- _WRITTEN EXERCISE_:
Without the pictures, set down every line of the data exactly.

- _MATERIAL PROVIDED_:
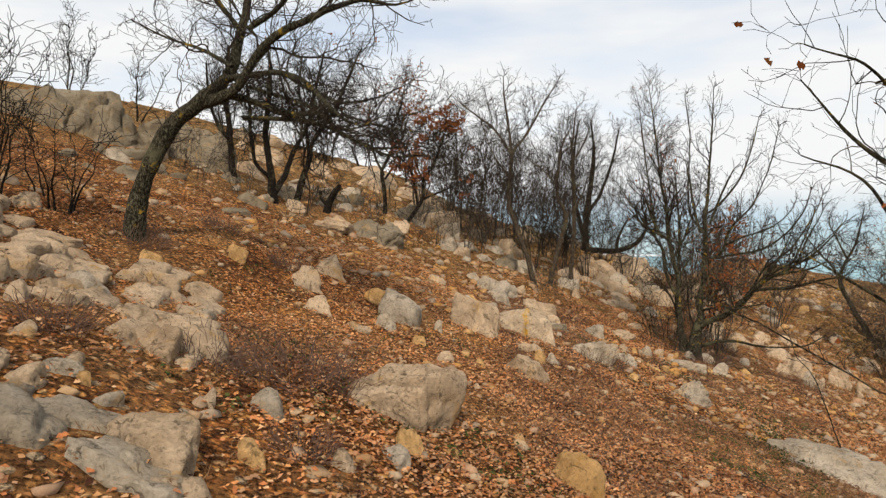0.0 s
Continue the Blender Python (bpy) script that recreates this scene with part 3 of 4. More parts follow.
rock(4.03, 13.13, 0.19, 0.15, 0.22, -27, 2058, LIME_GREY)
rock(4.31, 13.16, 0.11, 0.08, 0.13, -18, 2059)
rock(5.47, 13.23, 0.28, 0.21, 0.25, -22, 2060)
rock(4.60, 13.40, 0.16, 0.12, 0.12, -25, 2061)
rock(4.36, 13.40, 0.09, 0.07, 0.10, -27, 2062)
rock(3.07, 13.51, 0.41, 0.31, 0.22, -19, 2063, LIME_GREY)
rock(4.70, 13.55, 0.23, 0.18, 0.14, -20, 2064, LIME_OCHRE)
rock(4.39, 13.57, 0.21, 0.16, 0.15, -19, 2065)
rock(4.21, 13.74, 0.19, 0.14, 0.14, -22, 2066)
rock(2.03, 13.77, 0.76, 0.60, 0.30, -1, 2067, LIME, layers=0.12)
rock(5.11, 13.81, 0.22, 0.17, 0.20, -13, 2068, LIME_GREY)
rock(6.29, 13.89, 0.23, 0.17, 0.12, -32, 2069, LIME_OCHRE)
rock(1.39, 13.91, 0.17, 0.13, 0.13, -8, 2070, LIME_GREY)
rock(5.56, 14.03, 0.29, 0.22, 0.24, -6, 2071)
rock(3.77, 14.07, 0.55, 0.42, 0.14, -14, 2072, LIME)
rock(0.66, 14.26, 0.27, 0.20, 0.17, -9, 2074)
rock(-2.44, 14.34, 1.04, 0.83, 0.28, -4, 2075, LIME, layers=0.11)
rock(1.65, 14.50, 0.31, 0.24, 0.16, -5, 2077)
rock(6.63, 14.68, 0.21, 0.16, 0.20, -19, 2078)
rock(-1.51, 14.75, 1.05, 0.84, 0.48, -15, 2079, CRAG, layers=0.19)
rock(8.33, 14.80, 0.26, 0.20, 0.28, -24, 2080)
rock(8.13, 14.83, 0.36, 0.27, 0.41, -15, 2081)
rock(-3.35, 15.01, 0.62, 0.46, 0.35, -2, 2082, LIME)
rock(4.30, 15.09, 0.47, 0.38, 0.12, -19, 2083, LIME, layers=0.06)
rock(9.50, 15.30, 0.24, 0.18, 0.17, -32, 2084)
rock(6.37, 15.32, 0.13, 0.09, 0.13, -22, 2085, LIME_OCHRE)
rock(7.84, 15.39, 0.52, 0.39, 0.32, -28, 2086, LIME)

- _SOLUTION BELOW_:
0.0 s
Continue the Blender Python (bpy) script that recreates this scene with part 3 of 4. More parts follow.
rock(4.03, 13.13, 0.19, 0.15, 0.22, -27, 2058, LIME_GREY)
rock(4.31, 13.16, 0.11, 0.08, 0.13, -18, 2059)
rock(5.47, 13.23, 0.28, 0.21, 0.25, -22, 2060)
rock(4.60, 13.40, 0.16, 0.12, 0.12, -25, 2061)
rock(4.36, 13.40, 0.09, 0.07, 0.10, -27, 2062)
rock(3.07, 13.51, 0.41, 0.31, 0.22, -19, 2063, LIME_GREY)
rock(4.70, 13.55, 0.23, 0.18, 0.14, -20, 2064, LIME_OCHRE)
rock(4.39, 13.57, 0.21, 0.16, 0.15, -19, 2065)
rock(4.21, 13.74, 0.19, 0.14, 0.14, -22, 2066)
rock(2.03, 13.77, 0.76, 0.60, 0.30, -1, 2067, LIME, layers=0.12)
rock(5.11, 13.81, 0.22, 0.17, 0.20, -13, 2068, LIME_GREY)
rock(6.29, 13.89, 0.23, 0.17, 0.12, -32, 2069, LIME_OCHRE)
rock(1.39, 13.91, 0.17, 0.13, 0.13, -8, 2070, LIME_GREY)
rock(5.56, 14.03, 0.29, 0.22, 0.24, -6, 2071)
rock(3.77, 14.07, 0.55, 0.42, 0.14, -14, 2072, LIME)
rock(0.66, 14.26, 0.27, 0.20, 0.17, -9, 2074)
rock(-2.44, 14.34, 1.04, 0.83, 0.28, -4, 2075, LIME, layers=0.11)
rock(1.65, 14.50, 0.31, 0.24, 0.16, -5, 2077)
rock(6.63, 14.68, 0.21, 0.16, 0.20, -19, 2078)
rock(-1.51, 14.75, 1.05, 0.84, 0.48, -15, 2079, CRAG, layers=0.19)
rock(8.33, 14.80, 0.26, 0.20, 0.28, -24, 2080)
rock(8.13, 14.83, 0.36, 0.27, 0.41, -15, 2081)
rock(-3.35, 15.01, 0.62, 0.46, 0.35, -2, 2082, LIME)
rock(4.30, 15.09, 0.47, 0.38, 0.12, -19, 2083, LIME, layers=0.06)
rock(9.50, 15.30, 0.24, 0.18, 0.17, -32, 2084)
rock(6.37, 15.32, 0.13, 0.09, 0.13, -22, 2085, LIME_OCHRE)
rock(7.84, 15.39, 0.52, 0.39, 0.32, -28, 2086, LIME)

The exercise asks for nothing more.